Sollte der Zahnarzt sich hingegen auf eine vollständige Steuerbefreiung seiner Umsätze trotz der Verwendung selbst hergestellter Zahnprothesen berufen wollen, erscheint dies genauso möglich wie für die Gastronomie mit § 12 Abs. 2 Nr. 15 UStG. Sollten aber insbesondere die Krankenversicherungen als Leistungsempfänger dann lediglich einen (um die bisher berechnete USt) gemindert Betrag vergüten, wäre diese Argumentation nicht im Sinne des Unternehmers.
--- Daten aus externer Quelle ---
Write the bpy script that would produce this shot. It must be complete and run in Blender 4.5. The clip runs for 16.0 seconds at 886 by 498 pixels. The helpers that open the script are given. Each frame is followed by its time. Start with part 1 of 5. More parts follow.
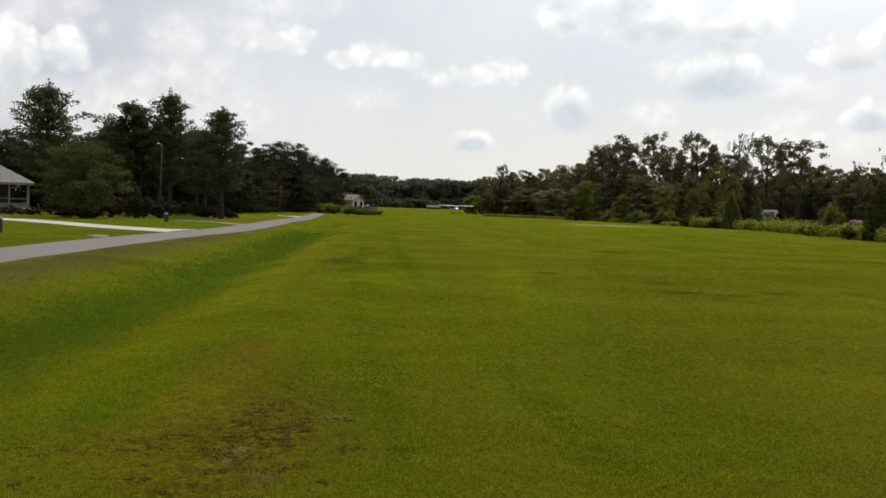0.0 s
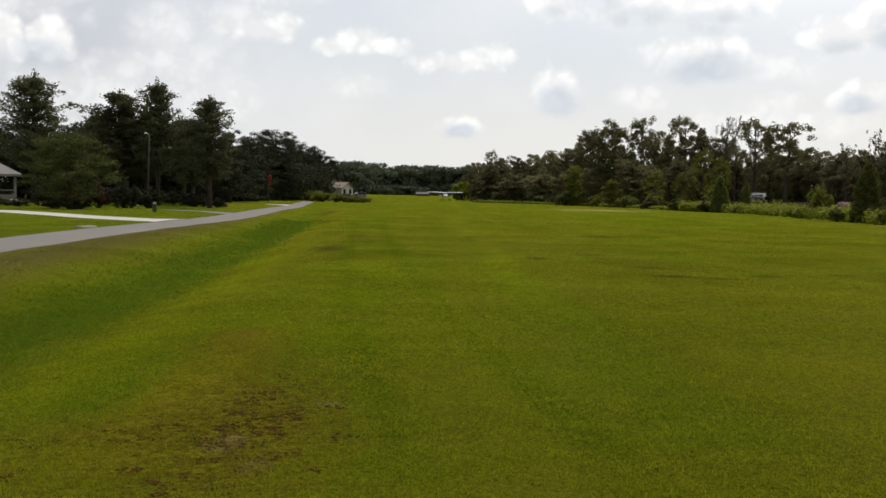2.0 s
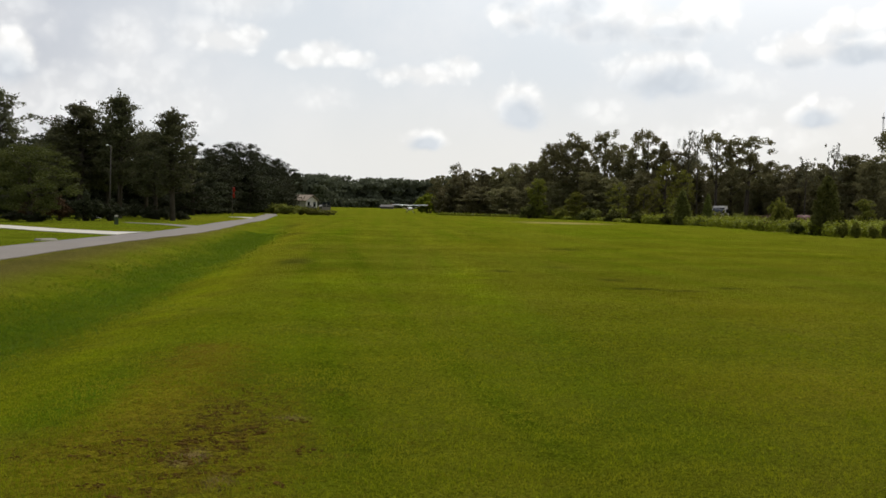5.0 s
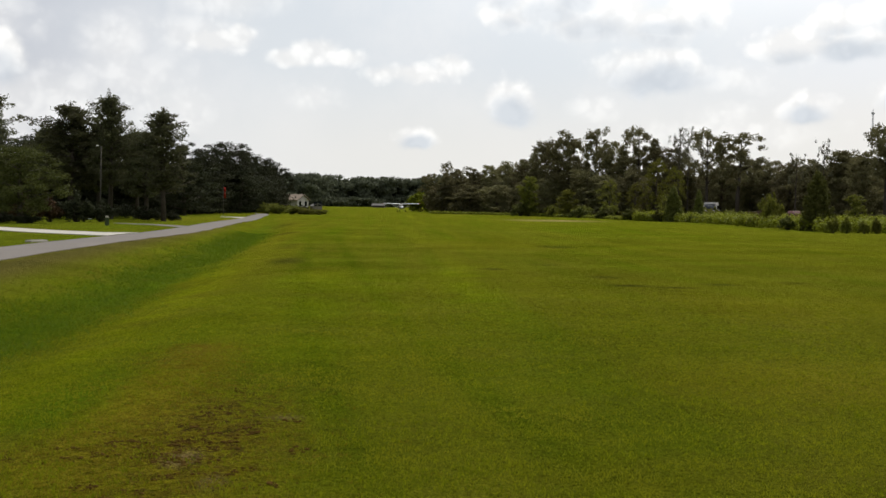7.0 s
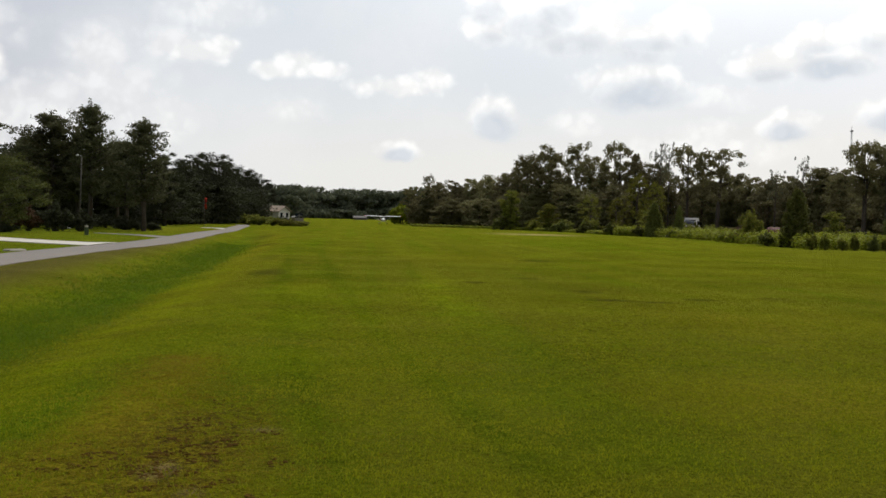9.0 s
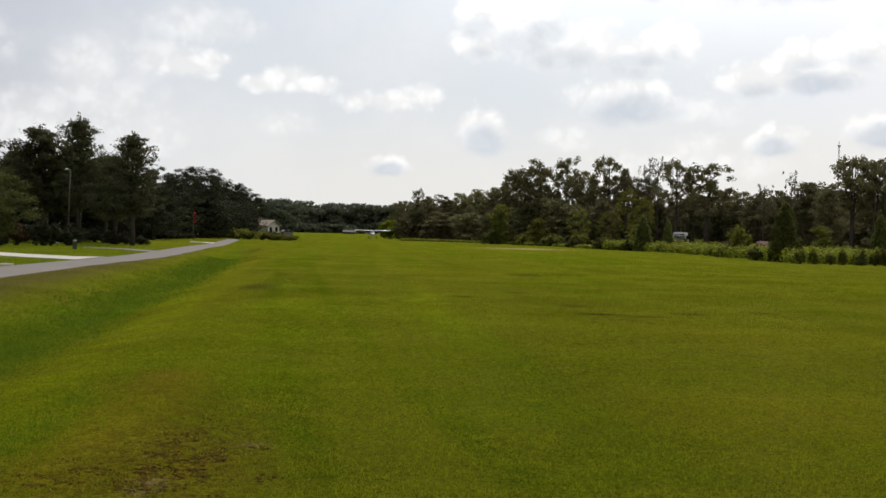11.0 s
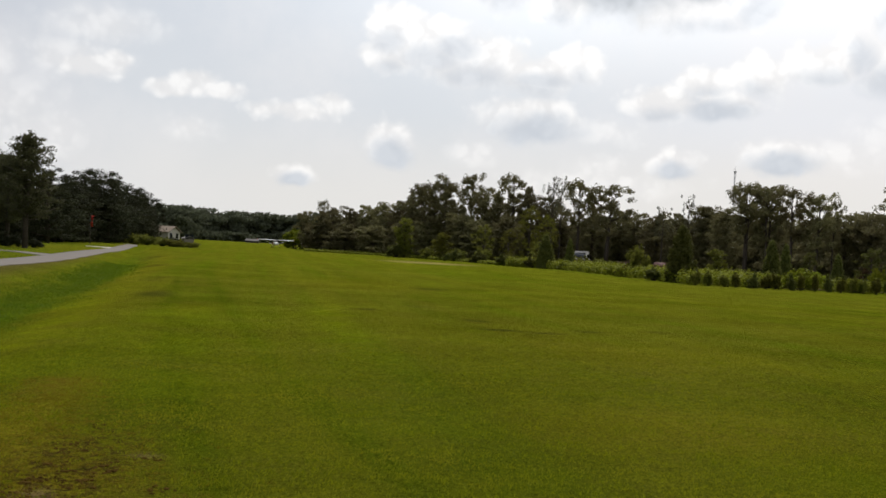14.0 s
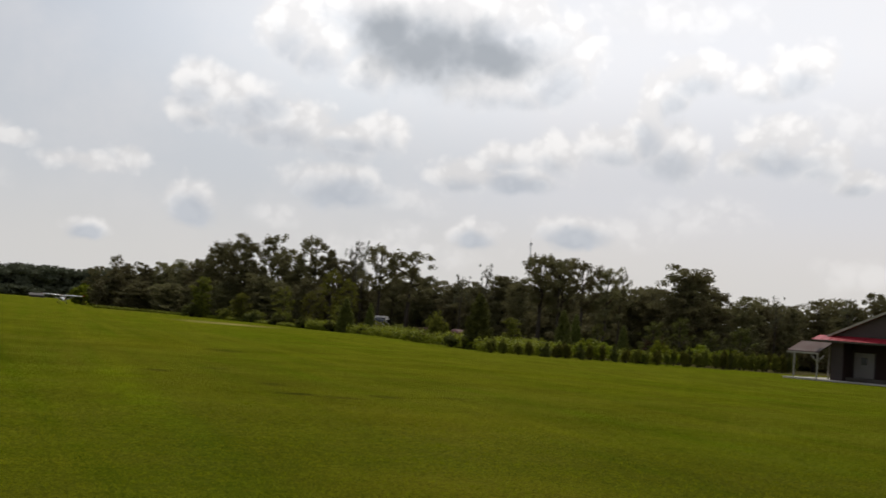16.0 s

Dieser würde bei vollständiger Steuerbefreiung der Ausgangsumsätze nur den Vorsteuerabzug auf den laufenden Materialeinkauf für die Herstellung der Zahnprothesen verlieren und bei noch laufenden Berichtigungszeiträumen gem. § 15a UStG aufgrund der Anschaffung von CEREC-Geräten etc. eine Berichtigung des Vorsteuerabzug vornehmen müssen.

Für die Zahnärzte spricht daher vieles dafür, die aktuellen Turbulenzen rund um das Thema Aufteilungsgebot unbeachtet zu lassen. Solange die Finanzverwaltung ihre Rechtsauffassung nicht ändert, ist auch keine Gefahr eines unrichtigen Steuerausweises gem. § 14c Abs. 1 UStG durch die Abrechnung gegenüber der Krankenversicherung/-kasse gegeben.

Auch Vermieter, die bisher davon ausgehen dürfen, dass für die Räume, die der mietende Zahnarzt ausschließlich als „Dentallabor“ und damit für seine steuerpflichtige Tätigkeit verwendet, können entsprechend der Auffassung der Finanzverwaltung weiterhin gem. § 9 Abs. 1 und 2 UStG auf die Steuerbefreiung der Vermietungsumsätze gem. § 4 Nr. 12 Satz 1 Buchstabe a UStG verzichten. Langfristig ist allerdings nicht ausgeschlossen, dass diese Optionsmöglichkeit entfällt (sollte einst der BFH das Aufteilungsgebot gem. § 4 Nr. 14 Buchstabe a Satz 2 UStG für unzulässig erachten).